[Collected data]
▼▼▼

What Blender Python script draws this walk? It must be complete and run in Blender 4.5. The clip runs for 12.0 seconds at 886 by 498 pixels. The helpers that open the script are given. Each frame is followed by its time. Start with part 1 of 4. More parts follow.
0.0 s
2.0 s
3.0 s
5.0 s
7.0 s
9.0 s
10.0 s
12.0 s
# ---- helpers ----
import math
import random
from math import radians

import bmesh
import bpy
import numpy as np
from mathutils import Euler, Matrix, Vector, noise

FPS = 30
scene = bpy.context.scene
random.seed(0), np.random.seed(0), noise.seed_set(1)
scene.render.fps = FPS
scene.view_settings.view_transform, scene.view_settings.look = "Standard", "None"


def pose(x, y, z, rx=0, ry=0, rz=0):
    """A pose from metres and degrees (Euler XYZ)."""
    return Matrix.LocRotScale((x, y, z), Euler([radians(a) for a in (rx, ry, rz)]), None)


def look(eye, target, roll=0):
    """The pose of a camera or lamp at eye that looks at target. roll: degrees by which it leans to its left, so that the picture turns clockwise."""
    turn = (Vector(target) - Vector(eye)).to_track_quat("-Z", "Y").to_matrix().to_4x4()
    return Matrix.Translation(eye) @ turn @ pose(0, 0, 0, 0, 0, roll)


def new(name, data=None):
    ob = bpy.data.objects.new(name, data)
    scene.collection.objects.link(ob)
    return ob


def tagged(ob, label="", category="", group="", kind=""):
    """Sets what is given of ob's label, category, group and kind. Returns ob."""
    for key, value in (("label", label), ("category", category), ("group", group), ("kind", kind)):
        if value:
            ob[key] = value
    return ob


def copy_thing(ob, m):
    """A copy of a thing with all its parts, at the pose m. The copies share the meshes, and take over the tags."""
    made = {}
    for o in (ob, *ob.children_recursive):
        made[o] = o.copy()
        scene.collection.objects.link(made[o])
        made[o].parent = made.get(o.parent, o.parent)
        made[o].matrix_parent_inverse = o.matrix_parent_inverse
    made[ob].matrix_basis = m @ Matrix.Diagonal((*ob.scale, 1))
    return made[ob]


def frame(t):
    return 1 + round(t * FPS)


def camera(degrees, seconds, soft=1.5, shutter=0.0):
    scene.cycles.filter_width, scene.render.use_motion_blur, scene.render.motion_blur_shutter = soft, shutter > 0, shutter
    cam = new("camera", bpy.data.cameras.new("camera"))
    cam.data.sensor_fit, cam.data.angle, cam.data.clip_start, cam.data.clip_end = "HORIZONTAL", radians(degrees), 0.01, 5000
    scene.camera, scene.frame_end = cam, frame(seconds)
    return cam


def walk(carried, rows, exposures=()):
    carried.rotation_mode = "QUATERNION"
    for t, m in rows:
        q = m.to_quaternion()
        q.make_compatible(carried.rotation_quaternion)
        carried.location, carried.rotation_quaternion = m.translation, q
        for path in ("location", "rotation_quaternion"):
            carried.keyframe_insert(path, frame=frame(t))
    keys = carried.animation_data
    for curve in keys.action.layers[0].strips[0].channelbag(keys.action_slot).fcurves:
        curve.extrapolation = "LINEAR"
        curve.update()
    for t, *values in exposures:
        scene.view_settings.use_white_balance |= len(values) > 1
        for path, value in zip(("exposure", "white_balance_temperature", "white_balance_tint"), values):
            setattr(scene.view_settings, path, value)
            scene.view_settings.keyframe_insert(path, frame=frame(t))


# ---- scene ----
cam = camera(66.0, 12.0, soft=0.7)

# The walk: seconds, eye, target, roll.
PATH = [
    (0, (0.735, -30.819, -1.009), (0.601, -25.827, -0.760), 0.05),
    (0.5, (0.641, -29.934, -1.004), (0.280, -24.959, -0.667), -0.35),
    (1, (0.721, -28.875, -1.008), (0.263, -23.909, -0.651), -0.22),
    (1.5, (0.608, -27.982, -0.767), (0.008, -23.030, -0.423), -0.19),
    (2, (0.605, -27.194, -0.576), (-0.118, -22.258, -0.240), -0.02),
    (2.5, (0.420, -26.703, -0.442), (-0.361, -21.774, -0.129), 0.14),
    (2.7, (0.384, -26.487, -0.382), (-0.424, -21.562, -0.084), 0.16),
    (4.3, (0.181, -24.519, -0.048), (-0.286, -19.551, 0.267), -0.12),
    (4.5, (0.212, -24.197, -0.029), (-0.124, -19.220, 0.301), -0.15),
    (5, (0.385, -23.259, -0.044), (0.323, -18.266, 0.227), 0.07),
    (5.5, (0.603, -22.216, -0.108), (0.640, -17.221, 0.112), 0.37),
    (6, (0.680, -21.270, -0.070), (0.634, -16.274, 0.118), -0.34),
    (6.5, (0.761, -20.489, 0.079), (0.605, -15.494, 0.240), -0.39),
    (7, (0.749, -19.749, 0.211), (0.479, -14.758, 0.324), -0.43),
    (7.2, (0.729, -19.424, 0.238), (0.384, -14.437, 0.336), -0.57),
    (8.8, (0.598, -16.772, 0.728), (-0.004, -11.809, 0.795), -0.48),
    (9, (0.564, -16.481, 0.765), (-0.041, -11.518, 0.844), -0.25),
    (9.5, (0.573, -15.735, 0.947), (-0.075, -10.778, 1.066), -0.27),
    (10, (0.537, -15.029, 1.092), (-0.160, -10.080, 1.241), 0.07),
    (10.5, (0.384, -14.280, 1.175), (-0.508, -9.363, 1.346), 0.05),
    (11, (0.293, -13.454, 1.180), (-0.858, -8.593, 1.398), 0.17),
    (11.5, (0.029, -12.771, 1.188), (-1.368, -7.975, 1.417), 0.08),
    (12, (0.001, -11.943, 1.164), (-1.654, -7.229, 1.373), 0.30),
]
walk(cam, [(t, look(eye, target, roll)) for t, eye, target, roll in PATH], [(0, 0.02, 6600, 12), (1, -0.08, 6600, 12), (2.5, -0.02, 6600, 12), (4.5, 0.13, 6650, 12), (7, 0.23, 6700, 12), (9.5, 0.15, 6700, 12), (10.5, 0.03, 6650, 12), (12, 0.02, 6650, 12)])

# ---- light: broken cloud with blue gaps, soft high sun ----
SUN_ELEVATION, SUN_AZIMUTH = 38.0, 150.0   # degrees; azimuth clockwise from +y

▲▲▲
▼▼▼

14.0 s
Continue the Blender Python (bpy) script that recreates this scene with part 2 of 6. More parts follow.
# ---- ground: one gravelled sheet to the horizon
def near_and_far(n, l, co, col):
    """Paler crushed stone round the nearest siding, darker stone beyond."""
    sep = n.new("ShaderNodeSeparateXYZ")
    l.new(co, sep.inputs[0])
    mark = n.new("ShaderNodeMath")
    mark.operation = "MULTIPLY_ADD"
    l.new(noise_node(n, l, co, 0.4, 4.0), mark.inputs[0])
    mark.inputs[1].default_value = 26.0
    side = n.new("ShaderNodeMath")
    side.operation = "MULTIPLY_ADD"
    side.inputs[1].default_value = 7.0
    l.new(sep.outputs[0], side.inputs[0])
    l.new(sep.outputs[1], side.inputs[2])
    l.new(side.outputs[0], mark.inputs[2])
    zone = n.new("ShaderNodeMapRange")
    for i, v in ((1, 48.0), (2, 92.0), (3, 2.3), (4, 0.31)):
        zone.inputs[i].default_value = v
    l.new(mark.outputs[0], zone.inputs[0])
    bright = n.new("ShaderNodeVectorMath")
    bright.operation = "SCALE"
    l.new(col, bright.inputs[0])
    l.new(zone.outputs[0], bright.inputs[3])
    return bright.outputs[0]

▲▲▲

What is expected:
Print exactly the lines from the one containing "pose from metres" to the one containing "for curve in", both included, and nothing else.

Response to this task:
    """A pose from metres and degrees (Euler XYZ)."""
    return Matrix.LocRotScale((x, y, z), Euler([radians(a) for a in (rx, ry, rz)]), None)


def look(eye, target, roll=0):
    """The pose of a camera or lamp at eye that looks at target. roll: degrees by which it leans to its left, so that the picture turns clockwise."""
    turn = (Vector(target) - Vector(eye)).to_track_quat("-Z", "Y").to_matrix().to_4x4()
    return Matrix.Translation(eye) @ turn @ pose(0, 0, 0, 0, 0, roll)


def new(name, data=None):
    ob = bpy.data.objects.new(name, data)
    scene.collection.objects.link(ob)
    return ob


def tagged(ob, label="", category="", group="", kind=""):
    """Sets what is given of ob's label, category, group and kind. Returns ob."""
    for key, value in (("label", label), ("category", category), ("group", group), ("kind", kind)):
        if value:
            ob[key] = value
    return ob


def copy_thing(ob, m):
    """A copy of a thing with all its parts, at the pose m. The copies share the meshes, and take over the tags."""
    made = {}
    for o in (ob, *ob.children_recursive):
        made[o] = o.copy()
        scene.collection.objects.link(made[o])
        made[o].parent = made.get(o.parent, o.parent)
        made[o].matrix_parent_inverse = o.matrix_parent_inverse
    made[ob].matrix_basis = m @ Matrix.Diagonal((*ob.scale, 1))
    return made[ob]


def frame(t):
    return 1 + round(t * FPS)


def camera(degrees, seconds, soft=1.5, shutter=0.0):
    scene.cycles.filter_width, scene.render.use_motion_blur, scene.render.motion_blur_shutter = soft, shutter > 0, shutter
    cam = new("camera", bpy.data.cameras.new("camera"))
    cam.data.sensor_fit, cam.data.angle, cam.data.clip_start, cam.data.clip_end = "HORIZONTAL", radians(degrees), 0.01, 5000
    scene.camera, scene.frame_end = cam, frame(seconds)
    return cam


def walk(carried, rows, exposures=()):
    carried.rotation_mode = "QUATERNION"
    for t, m in rows:
        q = m.to_quaternion()
        q.make_compatible(carried.rotation_quaternion)
        carried.location, carried.rotation_quaternion = m.translation, q
        for path in ("location", "rotation_quaternion"):
            carried.keyframe_insert(path, frame=frame(t))
    keys = carried.animation_data
    for curve in keys.action.layers[0].strips[0].channelbag(keys.action_slot).fcurves:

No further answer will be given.